Guzman did all that with a $7
million bounty on his head and while evading thousands of law
enforcement agents from the U.S. and other countries devoted to his
capture. A U.S. federal indictment unsealed in San Diego in 1995
charges Guzman and 22 members of his organization with conspiracy to
import over eight tons of cocaine and money laundering.
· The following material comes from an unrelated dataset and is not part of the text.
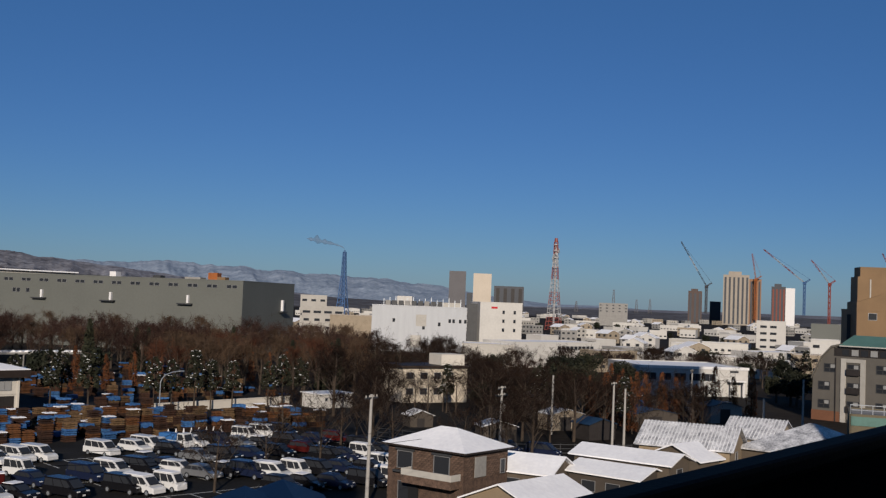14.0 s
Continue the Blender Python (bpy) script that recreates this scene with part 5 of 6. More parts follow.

A provisional
arrest warrant was issued as a result of the indictment, according to
the U.S. State Department.
He also has been
indicted by federal authorities in the United States several times since
1996. The charges include allegations that he and others conspired to
smuggle "multi-ton quantities" of cocaine into the U.S. and used
violence, including murder, kidnapping and torture to keep the smuggling
operation running.
In 2013, he was named
"Public Enemy No. 1" by the Chicago Crime Commission, only the second
person to get that distinction after U.S. prohibition-era crime boss Al
Capone.
Growing up poor, Guzman was drawn to the money being made by the flow of illegal drugs through his home state of Sinaloa.
He
joined the Guadalajara cartel, run by Mexican Godfather Miguel Angel
Gallardo, and rose quickly through the ranks as a ruthless businessman
and skilled networker.
After Gallardo was arrested in 1989, the gang split, and Guzman took control of Sinaloa's operations.
An
estimated 70,000 people have been killed in drug violence since former
President Calderon deployed thousands of soldiers to drug hotspots upon
taking office on Dec. 1, 2006. The current government of Pena Nieto has
stopped tallying drug-related killings separately.